SAN FRANCISCO (CN) – A federal judge on Monday refused to make Uber reclassify drivers as employees in California, despite claims the alleged misclassification deprives the state of tax dollars and increases its spending on public assistance for low-paid workers.
Rejecting claims that a proposed injunction would primarily benefit the general public, U.S. District Judge Edward Chen declined to treat the requested relief as a motion for a “public injunction” as defined in the 2017 Fifth Appellate District ruling McGill v. Citibank.
Uber driver and lead plaintiff Thomas Colopy “is seeking a private, not public, injunction,” Chen wrote in his 18-page ruling.

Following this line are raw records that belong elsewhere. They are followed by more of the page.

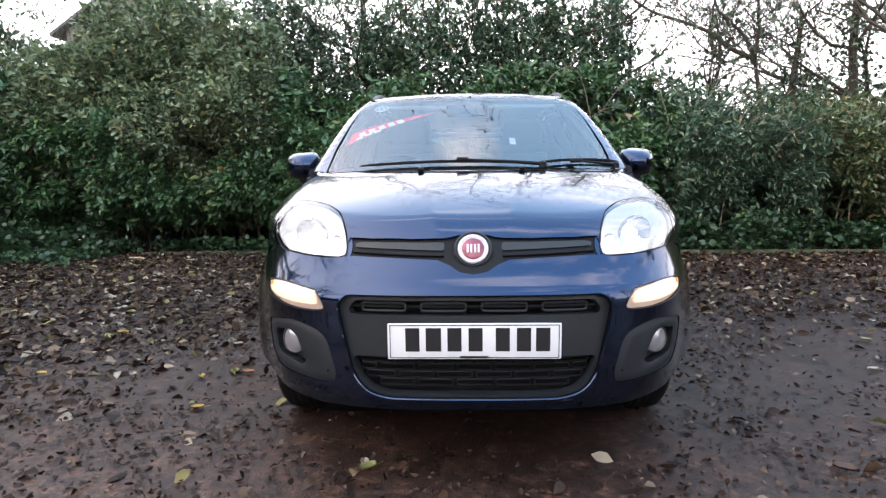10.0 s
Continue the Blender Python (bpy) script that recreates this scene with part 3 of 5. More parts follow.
canes()
ivy_strip = [(x, x + 1.25, kerb_y(x + 0.6) - 0.16, 7.1) for x in np.arange(-4.6, 3.0, 1.2)]
ground_cover("ivy_bed", "dark green ivy creeping along the foot of the hedge", [(-9.0, -4.6, 4.5, 6.6)] + ivy_strip, IVY, 400, 0.075, 71, (0.03, 0.18))
ground_cover("ivy_bank", "thick ivy banked up against the foot of the hedge", [(-8.8, -5.0, 4.9, 6.6), (-1.2, 2.6, 6.1, 7.2)] + [(x, x + 1.25, kerb_y(x + 0.6) - 0.12, 6.7) for x in np.arange(2.4, 8.6, 1.2)], IVY, 600, 0.085, 73, (0.06, 0.52))
ground_cover("ivy_border", "ivy and low greenery along the foot of the stone wall", [(10.5, 13.0, -4.0, 11.5)], IVY, 300, 0.085, 72, (0.05, 0.34))


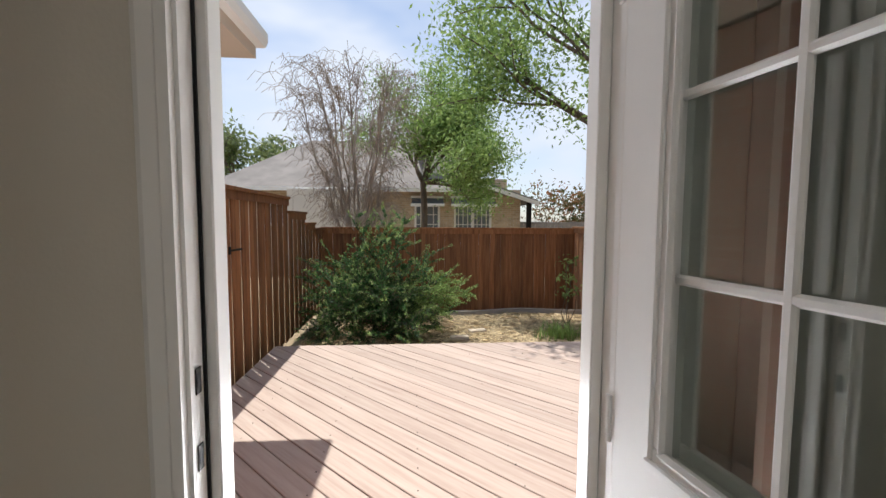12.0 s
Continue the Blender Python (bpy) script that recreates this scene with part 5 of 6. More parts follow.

Chen noted the Ninth Circuit strongly disfavors granting class-wide injunctions in cases like Colopy’s where a class has not yet been certified. He further emphasized that because many California Uber drivers have signed arbitration agreements barring them from pursuing labor disputes in court, “the number of drivers entitled to injunctive relief is likely to be a small subset of all drivers.”
At a hearing last month, veteran labor rights attorney Shannon Liss-Riordan argued that Uber’s employment practices not only affect drivers but an “entire industry, many have said an entire economy” based on depriving workers of their rights under the California labor code.
Uber attorney Theane Evangelis, of Gibson, Dunn & Crutcher in Los Angeles, argued an injunction is wholly unnecessary because drivers can still get monetary damages for any violation of law after the case is resolved.
The Uber attorney insisted that no evidence supports the “extraordinary remedy” of a preliminary injunction that would “fundamentally alter Uber’s entire business model.”
Chen found the lack of information on how many California drivers opted out of arbitration agreements “underscores the prematurity of Mr. Colopy’s motion for broad preliminary injunctive relief.”
Colopy’s lawsuit is one of the first labor class actions filed against Uber since California Gov. Gavin Newsom signed Assembly Bill 5 into law in September. The new state law, which takes effect Jan. 1, requires employers like Uber classify drivers as employees rather than independent contractors, making them eligible for benefits such as minimum wage, overtime, sick pay, expense reimbursement and workers’ compensation.
Uber has said it will continue classifying drivers as contractors next year because it believes its drivers are not employees under the three-part “ABC test” established in the California Supreme Court’s 2018 Dynamex decision and written into law by Assembly Bill 5. Uber is one of three companies that vowed to pour $30 million each into a 2020 ballot measure aimed at overturning the new state labor law.
Liss-Riordan noted the California Legislature specifically recognized public harm caused by worker misclassification when it passed AB5 earlier this year. The text of the law states that worker misclassification has been “a significant factor in the erosion of the middle class and the rise in income inequality.”
Despite Liss-Riordan’s fervent advocacy in favor of making Uber change its labor practices, Chen concluded a private dispute over worker misclassification and wages could justify a preliminary injunction to remedy alleged harm to the general public.
However, Chen rejected Uber’s motion to dismiss claims that it misclassified workers as contractors and failed to reimburse job expenses, such as gas, vehicle maintenance, car insurance and phone and data plans.
The judge dismissed a claim of willful misclassification with prejudice, finding the California Legislature did not create a private right of action for people to sue over that violation of the law. Chen also dismissed claims for overtime and minimum wage with leave to amend, finding Colopy failed to specify how much he was paid and how many hours he worked. Colopy will have an opportunity to add those details to an amended complaint.
Liss-Riordan had argued the actual amount of time her client spent as a driver on the Uber app could be easily ascertained from Uber’s records, adding she does not believe that level of detail is required at this early stage of the litigation. Chen disagreed.
The judge also rejected Uber’s motion to strike class allegations from the lawsuit.
Reached for comment by email, Liss-Riordan said she and her client were pleased with Judge Chen’s partial denial of Uber’s motion to dismiss and rejection of the request to strike class claims. She said they would amend the complaint with new details on Uber’s alleged wage and hour violations.
“While the court declined to grant our request for injunctive relief on a preliminary basis, the court left open the possibility that we may obtain injunctive relief on a permanent basis later in the case,” Liss-Riordan said. “So we look forward to proceeding with the case and at last requiring Uber to comply with California law and stop depriving its drivers of their basic rights under the California Labor Code.”
An Uber spokesman declined to comment. Uber’s attorney, Evangelis, did not immediately return an email request for comment Monday afternoon.